Lincoln Fed. Labor Union v. Nw. Iron & Metal Co.

335 U.S. 525, 69 S. Ct. 251 (1949)



States have power to legislate against what are found to be injurious practices in their internal commercial and business affairs, so long as their laws do not run afoul of some specific federal constitutional prohibition or of some valid federal law. Under this constitutional doctrine the due process clause is no longer to be so broadly construed that the Congress and state legislatures are put in a strait jacket when they attempt to suppress business and industrial conditions which they regard as offensive to the public welfare.

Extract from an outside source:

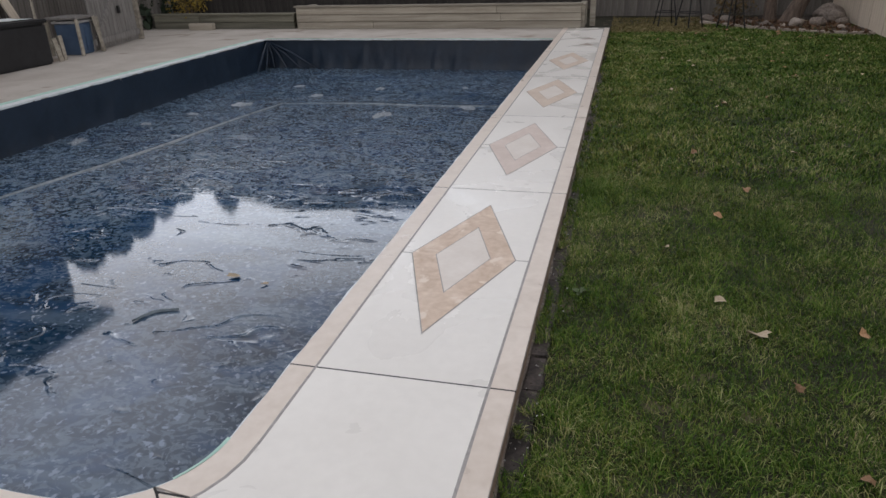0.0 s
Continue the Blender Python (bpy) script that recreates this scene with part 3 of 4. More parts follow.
# ---- the pool: sheeted walls, the cover and its taped rim ----
def wall_line(off):
    """The pool's rim, clockwise from the far right corner, pushed out by off."""
    near_right = [(CX + (RAD + off) * math.sin(radians(t)), CY - (RAD + off) * math.cos(radians(t))) for t in range(90, -1, -9)]
    lx = POOL_L + RAD
    near_left = [(lx - (RAD + off) * math.sin(radians(t)), CY - (RAD + off) * math.cos(radians(t))) for t in range(0, 91, 9)]
    return [(XP + off, POOL_F + off), *near_right, *near_left, (POOL_L - off, POOL_F + off)]


def sheet_wall(name, pts, folds, label):
    """A hanging plastic sheet along the points, with upright folds that deepen where it is gathered."""
    line = resample(pts, max(12, int(sum((Vector(b) - Vector(a)).length for a, b in zip(pts, pts[1:])) / 0.04)))
    bm = bmesh.new()
    rows = 9
    grid = []
    for i, (x, y) in enumerate(line):
        a, b = Vector(line[max(i - 1, 0)]), Vector(line[min(i + 1, len(line) - 1)])
        d = (b - a).normalized()
        n = Vector((d.y, -d.x))
        col = []
        for j in range(rows):
            s = j / (rows - 1)
            k = folds * noise.noise((i * 0.22 + s * 1.2, s * 0.8, 3.1)) * s + folds * 0.5 * noise.noise((i * 0.7 + s * 2.0, s * 1.5, 9.1)) * s
            off = abs(k) * 0.5 + k * 0.3 + 0.10 * max(0, s - 0.8)
            col.append(bm.verts.new((x + n.x * off, y + n.y * off, -0.012 + (COVER_Z - 0.03 + 0.012) * s)))
        grid.append(col)
    for p, q in zip(grid, grid[1:]):
        for j in range(rows - 1):
            bm.faces.new((p[j], p[j + 1], q[j + 1], q[j]))
    for f in bm.faces:
        f.smooth = True
    ob = part(name, bm, LINER)
    return tagged(ob, label, "pool wall", kind="structure")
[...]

A North Carolina statute and a Nebraska constitutional amendment provide that no one be denied an opportunity to obtain or retain employment because he is or is not a member of a labor organization, and prohibits employers from entering into contracts or agreements obligating themselves to exclude persons from employment because they are or are not labor union members. Employers and labor unions challenged the statute and constitutional amendment, claiming that the laws violated U.S. Const. amend. I and XIV, by impairing their freedom of speech and assembly, and by depriving them of equal protection and due process of law guaranteed against state invasion.


Are the statute and constitutional amendment violative of U.S. Const. amend. I and XIV?




The U.S. Supreme Court ruled that the laws did not violate the U.S. Constitution since there was no stated purpose or effect of limiting speech, assembly, or petition. The Court noted that the right to assemble as a union did not create a constitutional guarantee that only those who joined or agreed to abide by the union's plans could obtain employment. The Court also ruled that the laws did not violate the equal protection clause, since the language in the state laws forbade employers from discriminating against both union and non-union members.